Tuesday, April 19, 2011

Do We Need to Teach Gay and Lesbian History?

One of our radio stations, which I don't usually listen to, just had a commentator talking—negatively—about a bill in California to introduce the teaching of gay and lesbian history in that state's schools.

There was a phone number for listeners to call with comments. I didn't phone, for a variety of reasons, including my lack of confidence in my ability to organize my thoughts in anything like a persuasive manner while speaking. That plus—this needs to be mentioned--the fact that I stutter.

One of this guy's points was that history largely includes bad guys, like Hitler. So he said, "Okay, if you want to find a gay marauder to include. . . ."

But I thought he missed the point. History and other courses in our schools have been tilted and slanted to favor sort of a majority, history-gets-written-by-the-victors point of view: male, white, Euro-centric, and of course heterosexual. As just one example: We might learn about Jane Addams and Clara Barton. But there were lots of very fine woman painters. How many can you name? Possibly, at most, these three who are very well known: Georgia O'Keefe, Frieda Kahlo, and Mary Cassatt. And it's not a coincidence that two of those are pretty modern; earlier ones never got much attention.

In the last few decades women and African-Americans have become vocal in pointing out how their contributions have often been overlooked or downplayed. It's a similar story with the contributions of countries and civilizations outside of those which, for several hundred years, have conventionally been thought to be in the path of the transmission of civilization from East to West. In other words, it's been Mesopotamia and Egypt, then Greece, Rome, Europe, and the U.S.

As just one little example of how wrong this is: It's been found that bronze smelting and casting was done very early in Vietnam. Is Vietnam and its contributions to world civilization included in our history?
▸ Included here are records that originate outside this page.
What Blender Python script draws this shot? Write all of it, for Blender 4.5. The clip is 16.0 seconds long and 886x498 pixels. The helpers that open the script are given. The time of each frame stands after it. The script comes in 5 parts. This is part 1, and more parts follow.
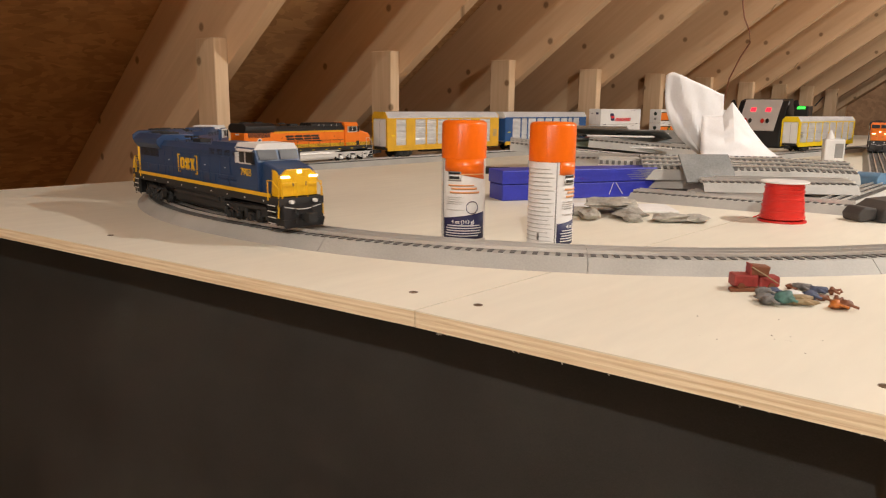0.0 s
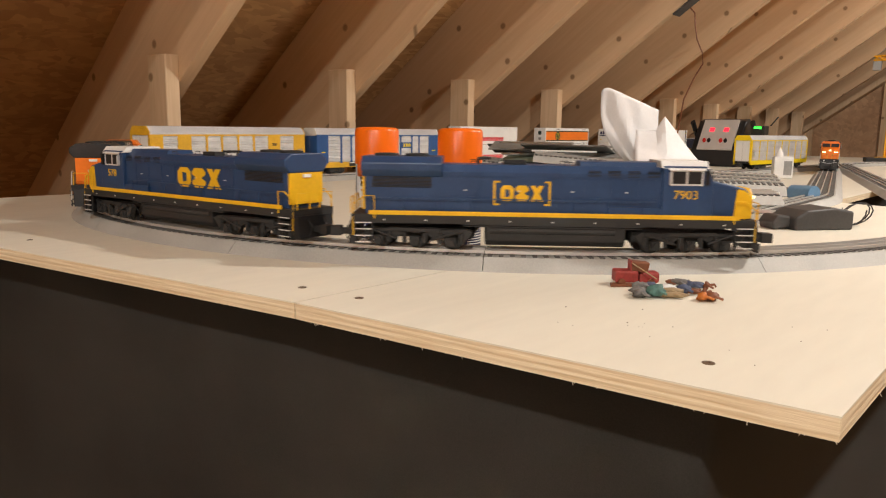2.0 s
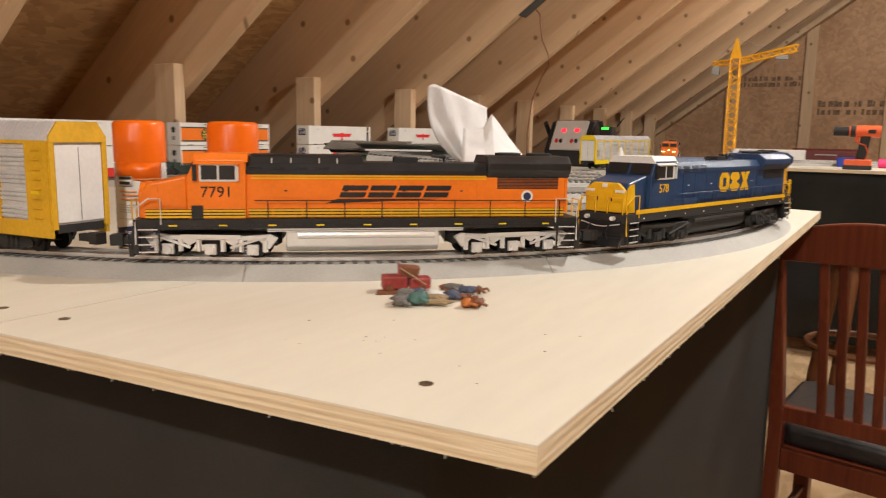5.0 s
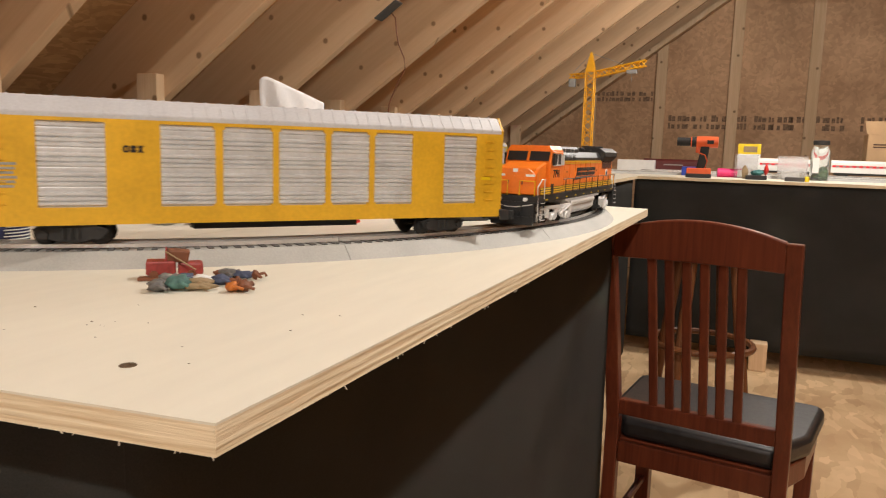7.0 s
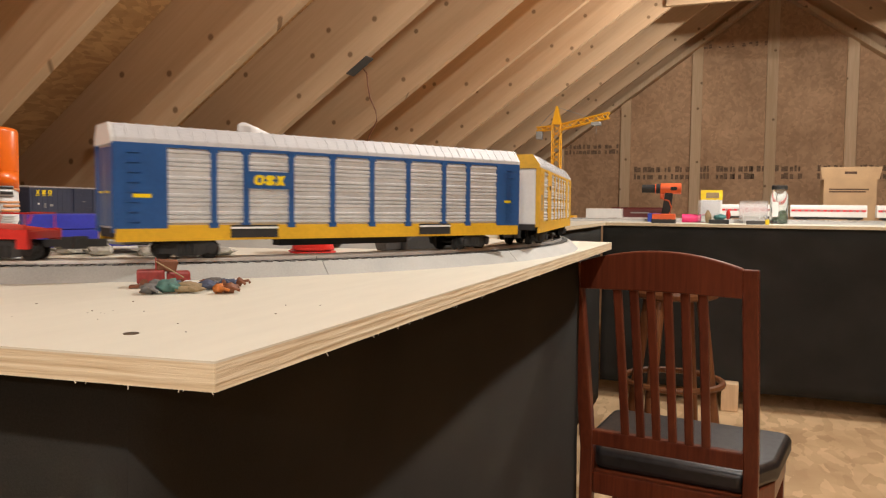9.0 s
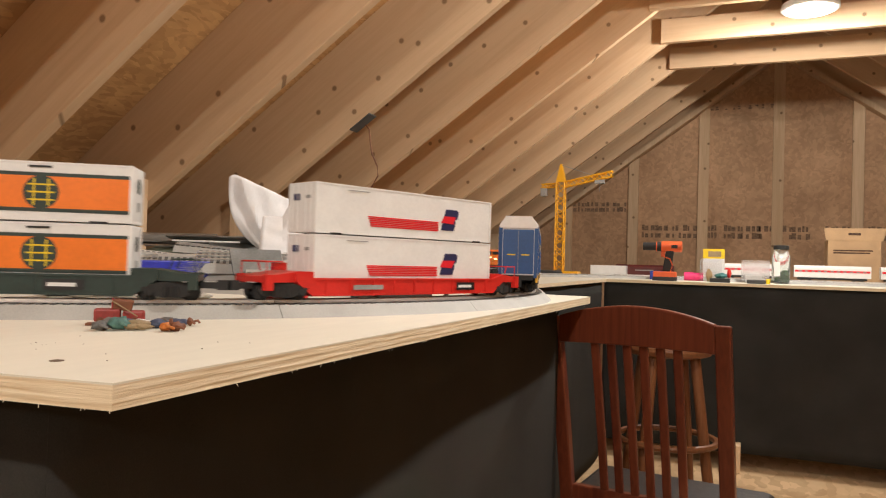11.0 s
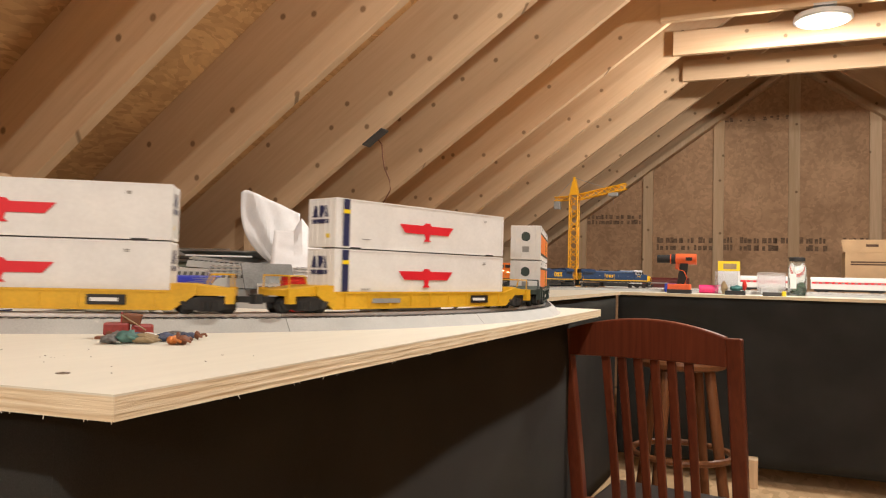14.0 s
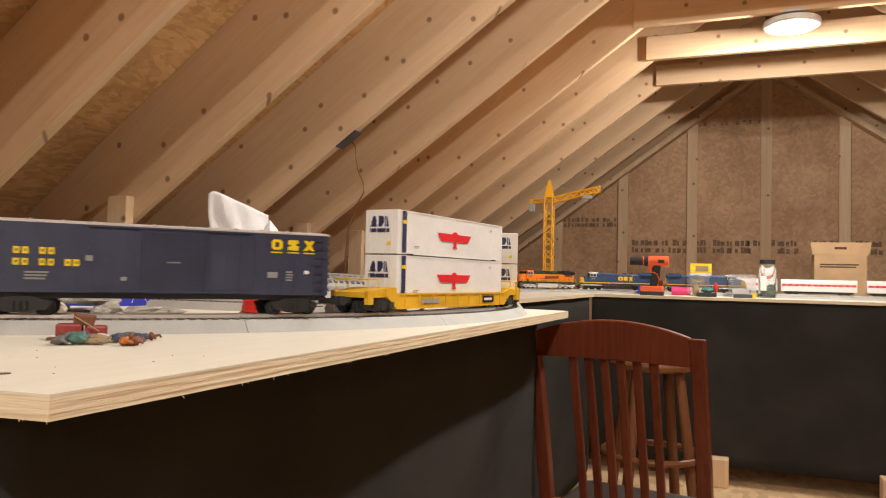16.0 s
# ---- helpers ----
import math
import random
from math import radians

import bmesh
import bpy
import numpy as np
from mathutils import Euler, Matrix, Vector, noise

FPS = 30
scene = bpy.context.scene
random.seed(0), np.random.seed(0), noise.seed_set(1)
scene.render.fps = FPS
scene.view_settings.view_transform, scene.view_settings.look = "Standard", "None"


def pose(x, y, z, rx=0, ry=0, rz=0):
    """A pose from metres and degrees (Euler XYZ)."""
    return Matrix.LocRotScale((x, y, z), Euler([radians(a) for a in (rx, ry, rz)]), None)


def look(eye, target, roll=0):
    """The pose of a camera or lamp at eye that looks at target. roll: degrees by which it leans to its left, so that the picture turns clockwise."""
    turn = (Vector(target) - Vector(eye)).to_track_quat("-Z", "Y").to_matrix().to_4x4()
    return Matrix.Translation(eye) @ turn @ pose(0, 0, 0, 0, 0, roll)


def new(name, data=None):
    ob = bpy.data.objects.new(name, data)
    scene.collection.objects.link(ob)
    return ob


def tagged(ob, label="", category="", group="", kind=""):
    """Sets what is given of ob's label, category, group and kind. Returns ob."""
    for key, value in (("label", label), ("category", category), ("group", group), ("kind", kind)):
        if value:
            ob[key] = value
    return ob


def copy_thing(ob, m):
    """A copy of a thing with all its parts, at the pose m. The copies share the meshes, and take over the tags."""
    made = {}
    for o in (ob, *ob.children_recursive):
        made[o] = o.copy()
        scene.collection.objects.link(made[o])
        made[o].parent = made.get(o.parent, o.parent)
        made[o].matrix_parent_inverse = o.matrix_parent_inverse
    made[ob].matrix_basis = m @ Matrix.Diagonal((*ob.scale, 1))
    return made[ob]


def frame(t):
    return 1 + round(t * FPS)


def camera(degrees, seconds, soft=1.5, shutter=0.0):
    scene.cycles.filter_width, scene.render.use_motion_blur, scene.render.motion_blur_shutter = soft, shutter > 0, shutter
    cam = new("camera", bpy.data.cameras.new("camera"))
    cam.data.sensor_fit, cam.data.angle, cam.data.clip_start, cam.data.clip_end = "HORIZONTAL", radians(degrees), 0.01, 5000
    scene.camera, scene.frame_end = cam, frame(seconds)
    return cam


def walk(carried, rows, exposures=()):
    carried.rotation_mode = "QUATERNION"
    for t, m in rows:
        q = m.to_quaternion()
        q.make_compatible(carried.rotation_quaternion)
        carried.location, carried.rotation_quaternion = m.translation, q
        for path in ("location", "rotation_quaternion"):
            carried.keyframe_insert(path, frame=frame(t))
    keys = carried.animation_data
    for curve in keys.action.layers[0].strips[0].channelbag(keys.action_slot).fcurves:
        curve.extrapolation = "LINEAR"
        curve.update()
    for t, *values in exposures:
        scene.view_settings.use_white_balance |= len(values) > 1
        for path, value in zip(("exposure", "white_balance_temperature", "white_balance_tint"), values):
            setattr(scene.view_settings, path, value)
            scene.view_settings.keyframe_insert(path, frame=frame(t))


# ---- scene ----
cam = camera(62.0, 16.0, soft=1.15, shutter=0.35)
PATH = [
    (0, (0.257, 0.308, 1.173), (-1.058, 1.765, 0.788), 0.7),
    (0.5, (0.301, 0.323, 1.164), (-1.031, 1.772, 0.809), 0.6),
    (1, (0.334, 0.332, 1.158), (-0.988, 1.794, 0.818), 0.7),
    (1.5, (0.347, 0.341, 1.156), (-0.961, 1.818, 0.827), 0.8),
    (2, (0.346, 0.35, 1.153), (-0.948, 1.842, 0.831), 0.8),
    (2.5, (0.335, 0.355, 1.146), (-0.948, 1.855, 0.827), 0.7),
    (3, (0.328, 0.364, 1.144), (-0.946, 1.872, 0.823), 0.5),
    (3.5, (0.324, 0.376, 1.143), (-0.93, 1.899, 0.818), 0.4),
    (4, (0.324, 0.389, 1.145), (-0.883, 1.951, 0.82), 0.4),
    (4.5, (0.347, 0.433, 1.143), (-0.786, 2.05, 0.821), 0.6),
    (5, (0.394, 0.481, 1.145), (-0.646, 2.161, 0.834), 0.9),
    (5.2, (0.411, 0.49, 1.148), (-0.591, 2.193, 0.839), 1.0),
    (7.3, (0.46, 0.569, 1.113), (-0.278, 2.408, 0.845), 1.6),
    (7.5, (0.463, 0.578, 1.117), (-0.267, 2.421, 0.851), 1.5),
    (8, (0.453, 0.57, 1.113), (-0.253, 2.424, 0.865), 1.2),
    (8.5, (0.469, 0.539, 1.091), (-0.228, 2.402, 0.881), 0.5),
    (9, (0.481, 0.5, 1.074), (-0.219, 2.37, 0.96), 0.6),
    (9.5, (0.523, 0.483, 1.062), (-0.186, 2.352, 1.001), 0.9),
    (10, (0.547, 0.483, 1.07), (-0.173, 2.349, 1.051), 1.3),
    (12.5, (0.579, 0.487, 1.069), (-0.197, 2.33, 1.127), 1.5),
    (13, (0.581, 0.482, 1.067), (-0.2, 2.323, 1.13), 1.5),
    (13.5, (0.581, 0.486, 1.069), (-0.202, 2.325, 1.134), 1.5),
    (14, (0.582, 0.482, 1.07), (-0.202, 2.321, 1.139), 1.4),
    (14.5, (0.583, 0.485, 1.07), (-0.199, 2.324, 1.141), 1.3),
    (15, (0.588, 0.485, 1.068), (-0.187, 2.327, 1.143), 1.4),
    (15.5, (0.595, 0.484, 1.066), (-0.165, 2.333, 1.143), 1.4),
    (16, (0.606, 0.486, 1.069), (-0.126, 2.346, 1.146), 1.4),
]
EXPOSURES = [(0.0, 0.36), (5.0, 0.30), (7.5, 0.22), (9.5, 0.22), (12.5, 0.29), (16.0, 0.32)]
walk(cam, [(t, look(eye, target, roll)) for t, eye, target, roll in PATH], EXPOSURES)

# ---- world, lights ----
world = bpy.data.worlds.new("world")
scene.world = world
world.use_nodes = True
world.node_tree.nodes["Background"].inputs[0].default_value = (0.9, 0.75, 0.6, 1)
world.node_tree.nodes["Background"].inputs[1].default_value = 0.02

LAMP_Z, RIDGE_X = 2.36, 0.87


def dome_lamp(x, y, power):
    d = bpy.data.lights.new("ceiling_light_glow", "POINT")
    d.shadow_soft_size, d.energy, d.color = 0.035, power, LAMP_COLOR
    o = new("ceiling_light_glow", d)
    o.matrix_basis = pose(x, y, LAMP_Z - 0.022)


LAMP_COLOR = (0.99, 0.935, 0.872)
# only 4.50 is in view; the unseen rest are added to even the light
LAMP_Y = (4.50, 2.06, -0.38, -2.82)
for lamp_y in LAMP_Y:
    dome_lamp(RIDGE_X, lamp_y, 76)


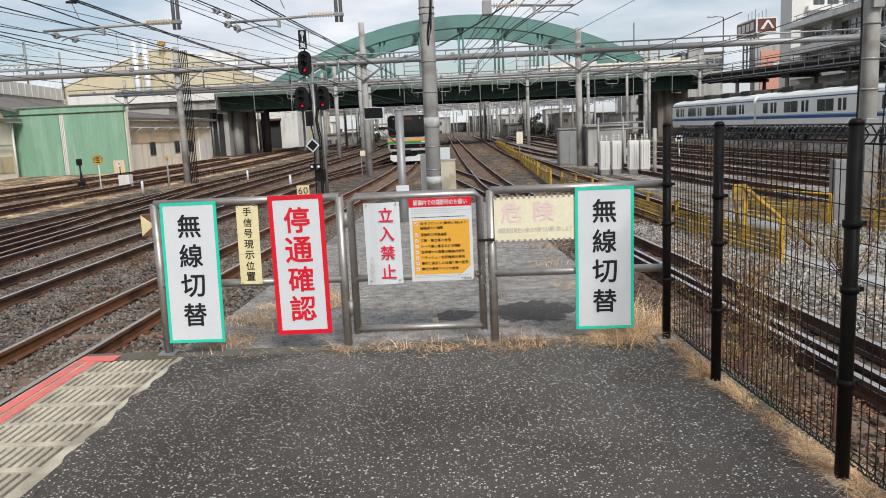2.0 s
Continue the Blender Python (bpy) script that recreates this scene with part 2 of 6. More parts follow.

Now, as to gay and lesbian people: In many fields there have been contributions by people who were gay or lesbian. Leonardo, Oscar Wilde, Walt Whitman, E.M. Forster, Noel Coward, Tennessee Williams, and so many more. Their sexual orientation has usually been very deliberately omitted from discussion when these people are discussed in our schools. Forster was not free to publish a homoerotic novel he'd written. Whitman was forced to change the pronouns in his poetry, changing them from talking about love of males to females. When history is thus "cleaned up" or sanitized for consumption by our students, not only is an injustice done but we find ourselves in the business of dispensing half-truths which are masquerading as truths.

So it's just a case of how far we feel we need to go to redress the balance. In a way it's the same issue as with affirmative action: Do minorities who have been overlooked, suppressed, discriminated against, now need special emphasis or consideration? They would not, if they had been getting a fair shake all along. And, your answer to that question might just reveal what your prejudices are.